Conductor Ampacity Derating Calculator

Calculator Inputs

Example Data Table

Formula Used

Adjusted Ampacity = Base Ampacity × Ambient Factor × Conductor Count Factor × Installation Factor × Custom Project Factor

Usable Ampacity = Adjusted Ampacity × Continuous Load Factor

Recommended Max Load = Usable Ampacity × (1 − Safety Margin)

Spare Capacity = Recommended Max Load − Design Current

This calculator uses engineering-style correction logic. Ambient temperature reduces allowable current as conductor temperature rises. More current-carrying conductors also reduce heat dissipation. Installation method then adjusts the thermal environment. A custom project factor lets you add conservative design judgment.

How to Use This Calculator

1. Enter the conductor size for identification and reporting.
2. Input the base ampacity from your reference table or manufacturer data.
3. Enter the expected design current for the circuit.
4. Select ambient temperature and insulation rating.
5. Enter the number of current-carrying conductors in the raceway or cable group.
6. Choose the installation method that best matches the field condition.
7. Apply any custom project factor and a safety margin.
8. Select whether the circuit serves a continuous load.
9. Press calculate to view adjusted ampacity above the form.
10. Export the completed result as CSV or PDF when needed.

About Conductor Ampacity Derating

Why derating matters

Conductor ampacity derating protects cable insulation and system reliability. Heat is the main reason. Higher surrounding temperature raises conductor temperature faster. Bundled conductors also trap heat. That reduces safe current capacity. Engineers derate conductors to keep operating temperature within permitted limits.

What this calculator evaluates

This conductor ampacity derating calculator estimates adjusted current capacity from several field variables. It starts with base ampacity. Then it applies an ambient correction factor. It also applies a conductor grouping factor. Installation method changes the thermal condition again. A custom project factor lets you add site judgment. A safety margin gives extra design conservatism.

Inputs that influence results

Base ampacity should come from a trusted table or manufacturer sheet. Ambient temperature affects insulation stress. Insulation rating matters because 90°C, 75°C, and 60°C conductors tolerate heat differently. The number of current-carrying conductors is important in conduits, trays, and grouped cable runs. Continuous loads may need added planning because long-duration current creates steady heating.

How engineers use adjusted ampacity

Adjusted ampacity helps compare cable selection against actual design current. When recommended maximum load is higher than expected current, the circuit has thermal room. When it is lower, the design needs review. You may need a larger conductor, fewer grouped conductors, a cooler route, or a different installation method.

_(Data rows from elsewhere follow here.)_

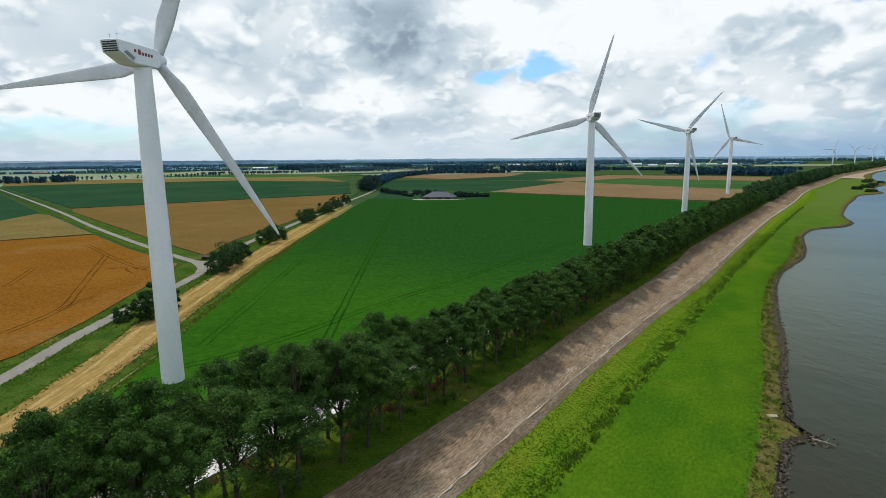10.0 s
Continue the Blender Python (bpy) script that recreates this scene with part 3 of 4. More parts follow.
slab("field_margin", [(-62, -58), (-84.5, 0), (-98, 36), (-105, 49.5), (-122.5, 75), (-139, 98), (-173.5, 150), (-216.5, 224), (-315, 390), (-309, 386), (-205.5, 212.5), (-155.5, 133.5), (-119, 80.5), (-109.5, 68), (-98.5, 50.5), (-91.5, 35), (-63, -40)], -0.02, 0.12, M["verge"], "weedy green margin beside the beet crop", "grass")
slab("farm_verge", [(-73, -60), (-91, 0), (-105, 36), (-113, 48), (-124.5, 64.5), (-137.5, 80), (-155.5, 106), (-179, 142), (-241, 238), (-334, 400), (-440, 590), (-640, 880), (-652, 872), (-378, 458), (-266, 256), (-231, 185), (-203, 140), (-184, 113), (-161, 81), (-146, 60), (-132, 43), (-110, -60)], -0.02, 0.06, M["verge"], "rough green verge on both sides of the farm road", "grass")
farm_road = [(-98, -40), (-112, 8), (-125, 44), (-138.4, 62.4), (-150.2, 80.5), (-166.5, 109), (-179.5, 129.5), (-193, 147), (-222.5, 188), (-259, 256), (-310, 348), (-368, 456), (-424, 560), (-470, 640), (-610, 850), (-840, 1180)]
ribbon("farm_road", farm_road, 4.0, 0.12, M["road"], "pale narrow concrete farm road", "road")
side_road = [(-190, 141), (-200, 143), (-226, 149), (-263, 159.5), (-370, 192), (-493, 233.4), (-760, 318), (-1057, 410), (-1700, 600), (-2600, 870)]
slab("side_verge", [(-184, 136), (-262, 152), (-490, 225), (-1054, 400), (-2600, 855), (-2604, 884), (-1062, 420), (-497, 242), (-266, 169), (-205, 153), (-196, 144)], -0.02, 0.08, M["verge"], "green verge along the side road", "grass")
slab("road_apron", [(-179.5, 126.5), (-181, 134), (-188, 142), (-194.5, 146), (-201, 145), (-219, 148), (-218.5, 145), (-202, 141), (-195, 138), (-187, 133.4)], -0.02, 0.17, M["road"], "pale concrete apron where the farm roads meet", "road")
ribbon("side_road", side_road, 3.2, 0.13, M["road"], "pale narrow concrete side road", "road")
slab("wheat_field", [(-211, 155), (-268, 171), (-500, 244), (-540, 262), (-427, 521), (-386, 465), (-270, 262), (-236, 190)], -0.02, 0.3, M["wheat"], "ripe golden wheat between the farm roads", "field")
slab("red_wheat_field", [(-138, 52), (-152, 74), (-166, 92), (-187, 120), (-203, 136), (-262, 150), (-331, 171), (-353, 133), (-420, 20), (-300, -60), (-120, -20)], -0.02, 0.3, M["wheat_red"], "reddish ripe wheat with wheel tracks", "field")
slab("thin_wheat_field", [(-335, 172), (-488, 220), (-512, 222), (-473, 178), (-440, 60), (-424, 22), (-356, 133)], -0.02, 0.55, M["olive"], "thin olive-yellow wheat", "field")
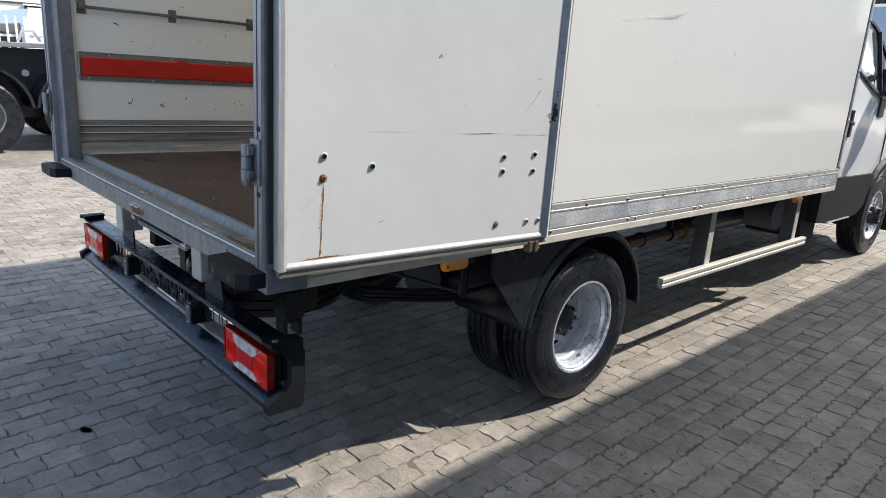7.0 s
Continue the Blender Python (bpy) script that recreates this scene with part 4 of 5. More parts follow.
for k in range(26):
    x = -0.235 + 0.019 * k
    z = 0.553 + 0.018 * rnd.randint(0, 2)
    box(bm, x, 0.142, z, x + rnd.choice((0.004, 0.012)), 0.1505, z + rnd.choice((0.02, 0.03)), 0.001)
part("holder_ribs", bm, M["blacksteel"], holder)
studs("holder_screw", M["print"], holder, [(x, 0.146, 0.555) for x in (-0.249, 0.249)] + [(x, 0.148, 0.585) for x in (-0.19, 0.2)], 0.005, 0.003, (0, -1, 0))
x = -0.1
for w, gap in ((0.018, 0.004), (0.018, 0.004), (0.016, 0.008), (0.022, 0.004), (0.018, 0.004), (0.018, 0.004), (0.012, 0.004), (0.016, 0.006), (0.014, 0.004), (0.016, 0.004), (0.016, 0)):
    part("print_bar", extrude(B(), [(x, 0.518), (x + w * 0.85, 0.518), (x + w, 0.531), (x + w * 0.15, 0.531)], "y", 0.1595, 0.1608), M["print"], beam, "white printed bar")
    x += w + gap * 0.4
bar = part("tow_bar", box(B(), -0.265, 0.10, 0.803, 0.258, 0.125, 0.818, 0.003), M["plate"], truck, "grimy cross bar under the sill")
part("bar_lip", box(B(), -0.262, 0.0985, 0.800, 0.256, 0.112, 0.8028, 0.001), M["galv_pale"], bar, "rubbed bright lower edge")
for s in (1, -1):
    bm = B()
    slab(s, 0.278, 0.301, 0.085, 0.832, 0.16, 0.9, 0.002, bm)
    slab(s, 0.252, 0.300, 0.083, 0.819, 0.16, 0.8315, 0.002, bm)
    for z0, z1 in ((0.848, 0.853), (0.893, 0.898)):
        slab(s, 0.258, 0.2775, 0.088, z0, 0.16, z1, 0.001, bm)
    slab(s, 0.253, 0.258, 0.088, 0.848, 0.16, 0.898, 0.001, bm)
    part("bar_socket", bm, M["alu_dirty"], truck, "grimy hollow square socket")
    bm = B()
    rod(bm, (s * 0.232, 0.14, 0.9), (s * 0.285, 0.15, 0.79), 0.0016, n=6)
    rod(bm, (s * 0.315, 0.16, 0.9), (s * 0.375, 0.19, 0.76), 0.0018, n=6)
    part("thin_cable", bm, M["chip"], truck, "thin grey cable")
    bm = B()
    for x in (0.345, 0.49):
        rod(bm, (s * x, 0.10, 0.884), (s * x, 0.10, 0.9025), 0.010, n=6)
    part("sill_bolt", bm, M["alu_dark"], truck, "dull bolts under the sill")
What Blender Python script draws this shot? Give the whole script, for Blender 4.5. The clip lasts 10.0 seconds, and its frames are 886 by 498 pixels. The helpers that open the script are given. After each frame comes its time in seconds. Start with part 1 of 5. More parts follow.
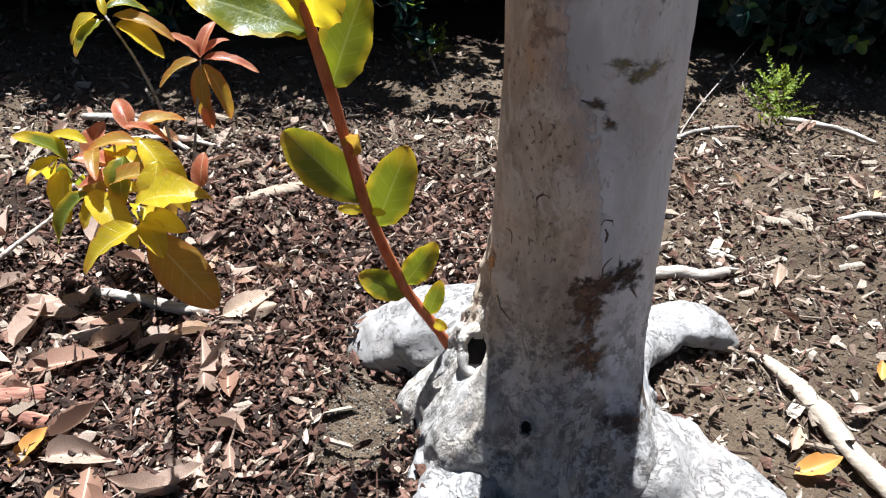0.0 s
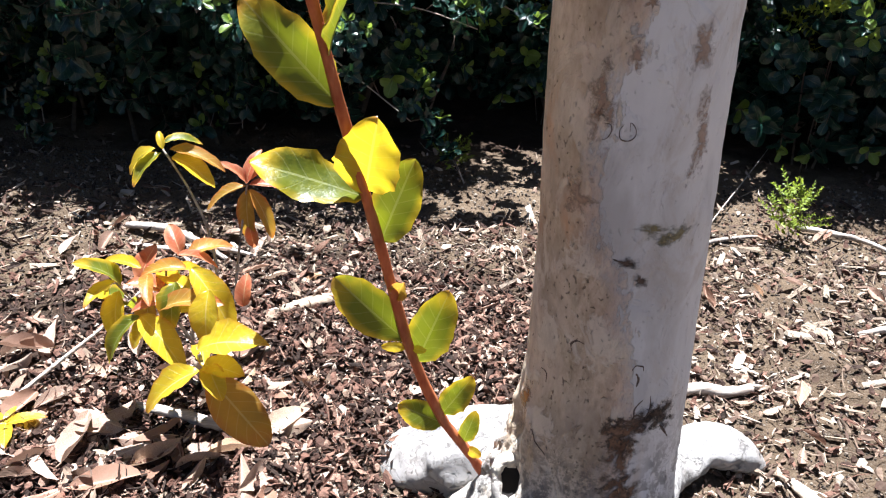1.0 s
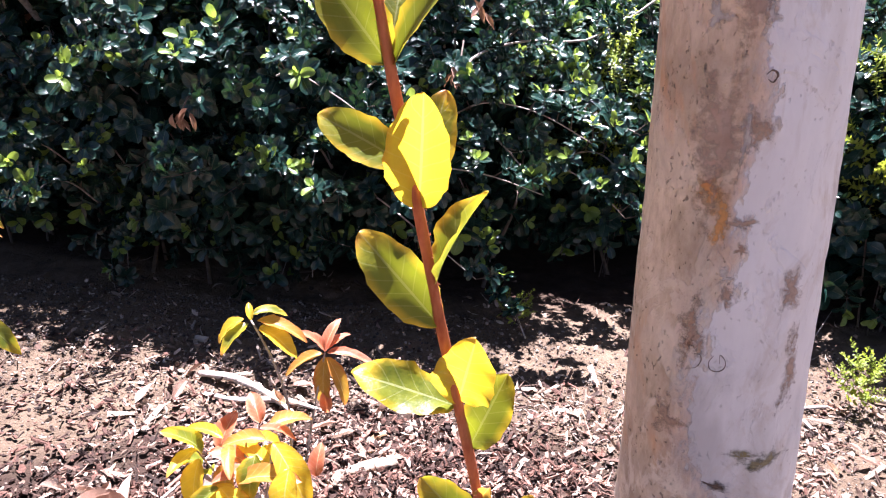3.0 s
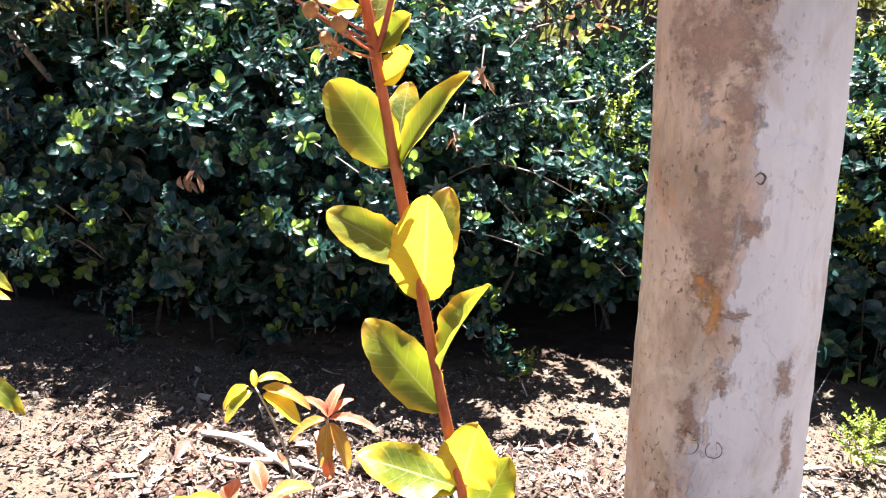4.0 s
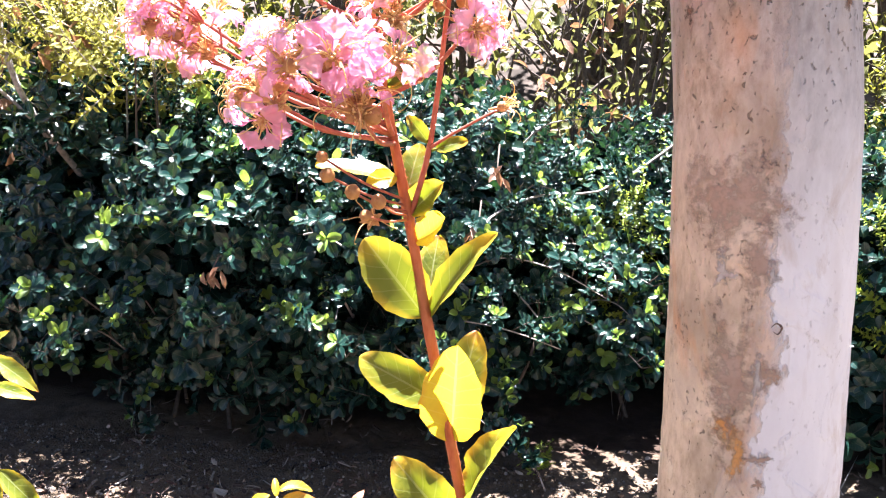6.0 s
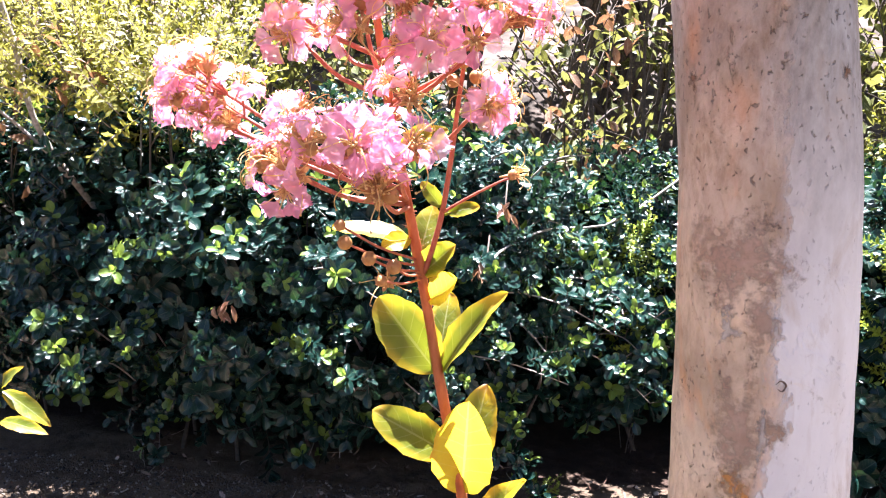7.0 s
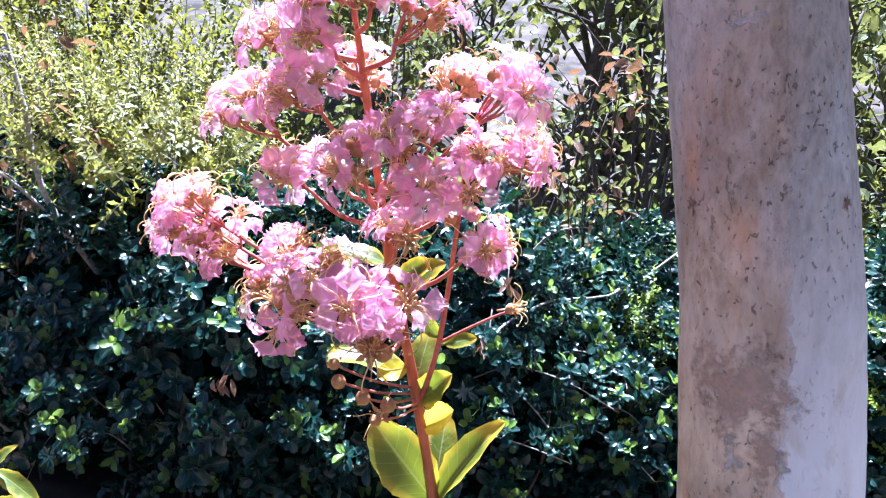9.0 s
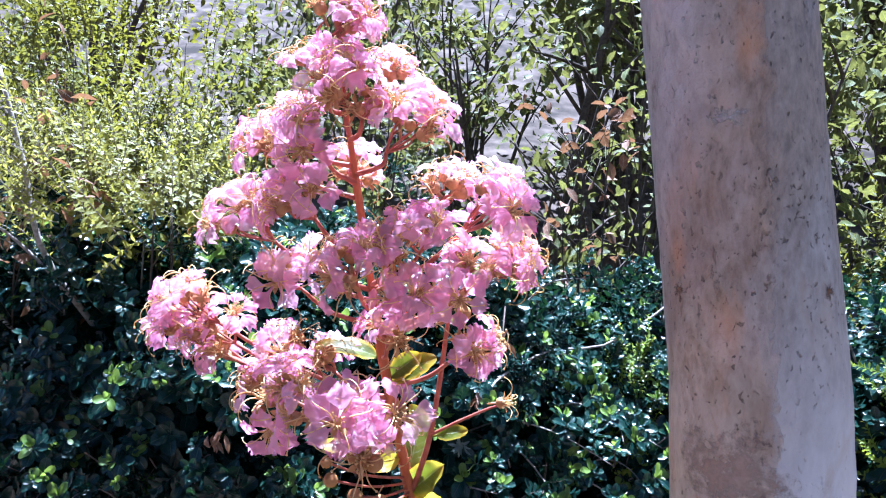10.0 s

Design judgment still matters

No calculator replaces code review or manufacturer instructions. Real projects can include harmonics, solar gain, rooftop exposure, spacing rules, ventilation limits, and terminal temperature restrictions. This page gives a practical engineering estimate. Use it to screen options quickly, document assumptions clearly, and support better conductor sizing decisions.

Frequently Asked Questions

1. What is conductor ampacity derating?

It is the reduction of allowable current when real installation conditions create more heat than reference conditions. Common causes are high ambient temperature, grouped conductors, and restricted airflow.

2. Why does ambient temperature change ampacity?

Hotter surroundings reduce the conductor’s ability to release heat. That means the cable reaches its temperature limit at a lower current. The correction factor accounts for that effect.

3. Why do more conductors lower the rating?

Grouped current-carrying conductors warm each other. Heat builds up faster in raceways and cable bundles. Derating reduces current to keep insulation temperature within the acceptable range.

4. Does conductor material affect the result?

Material does not directly change the formula here. It helps identify the cable and supports reporting. Base ampacity should already reflect whether the conductor is copper or aluminum.

5. What does the continuous load option do?

It applies a conservative continuous-load factor. This lowers usable ampacity for long-duration service. It helps engineering teams compare cable capacity against sustained loading conditions.

6. What is the custom project factor for?

It lets you add an extra adjustment for site-specific engineering judgment. You can model conservative assumptions, internal standards, or conditions not explicitly handled by the main factors.

7. Should I rely only on this calculator for final design?

No. Use it as a planning and checking tool. Final conductor sizing should still follow the governing code, project specifications, equipment ratings, and manufacturer documentation.

8. What does a REVIEW status mean?

It means the recommended maximum load is lower than the design current entered. The circuit may need resizing, rerouting, lower grouping, or revised assumptions before approval.